The most notable among a short list of rugby songs, "On The Ball," is now over 100 years old. It was written by E W Secker, a former pupil and Ist XV player at Palmerston North Boys' High School, the first of three Secker generations to attend this celebrated rugby school. The 1905 All-Blacks (shown above) are supposed to have taken the song on tour with them, and included it in their musical repertoire.

The song goes:


Oh some talk of cricket and some of lacrosse,

Some long for the huntsman's loud call;

But where can be found such a musical sound

As the old Rugby cry, "On the Ball"?



On the ball, on the ball, on the ball,

Through scrummage, three-quarters and all.

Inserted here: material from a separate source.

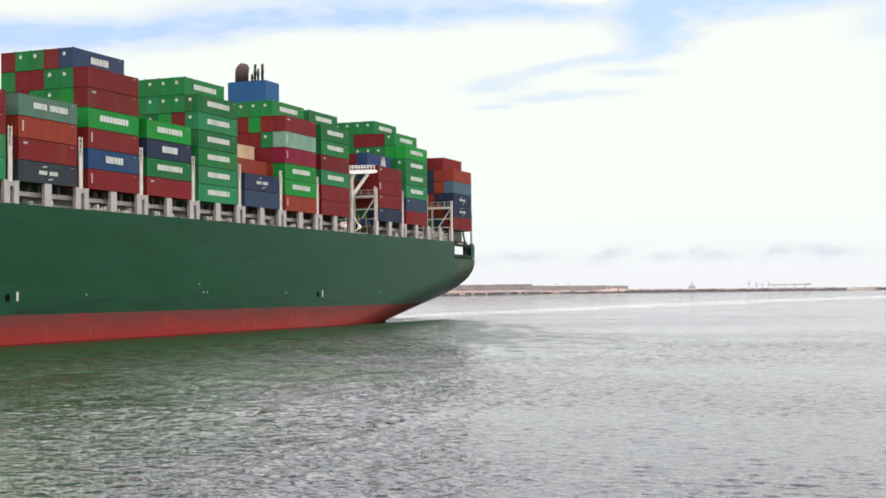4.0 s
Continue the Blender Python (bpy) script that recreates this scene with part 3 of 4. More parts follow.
def container_meshes():
    w, h, l = 2.438, TIER - 0.045, LONG
    made = {}
    bm = bmesh.new()
    for x in (0, l - 0.16):
        for y in (0, w - 0.14):
            box(bm, x, x + 0.16, y, y + 0.14, 0.12, h - 0.12)
            for z in (0, TIER - 0.123):
                box(bm, x - 0.004, x + 0.178, y - 0.004, y + 0.162, z, z + 0.12)
    for y in (0.0, w - 0.06):
        box(bm, 0.18, l - 0.18, y, y + 0.06, 0.02, 0.17)
        box(bm, 0.18, l - 0.18, y, y + 0.06, h - 0.10, h - 0.02)
    for x in (0.0, l - 0.08):
        box(bm, x, x + 0.08, 0.17, w - 0.17, 0.02, 0.17)
        box(bm, x, x + 0.08, 0.17, w - 0.17, h - 0.12, h - 0.02)
    box(bm, 0.1, l - 0.1, 0.07, w - 0.07, 0.10, 0.16)
    made["frame"] = mesh_of("container_frame", bm, PAINT)
    bm = bmesh.new()
    corrugated(bm, (0.16, 0.012), (l - 0.16, 0.012), 0.16, h - 0.10, (0, -1))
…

Sticking together we keep on the leather,

And shout as we go, "On the Ball!"


On a cold wintry day when the ball is away,

Let sluggards at home then remain.

We'll kick and we'll follow, we'll run, pass and collar

As we shout the same merry refrain.


This life's but a scrimmage we cannot get through,

But with many a kick and a blow.

And then at the end, though we dodge and we fend,

Still that sure collar "Death" takes us low.


But although we're brought down there remains still a chance

To pass, if we play the right game.

And the poor weary soul may at last win the goal

Which is every true footballer's aim.


Remember, then, boys as we journey through life,

There's a goal to be reached by and by.

And he who runs true - why he's bound to get through,

And perhaps kick a goal from his try.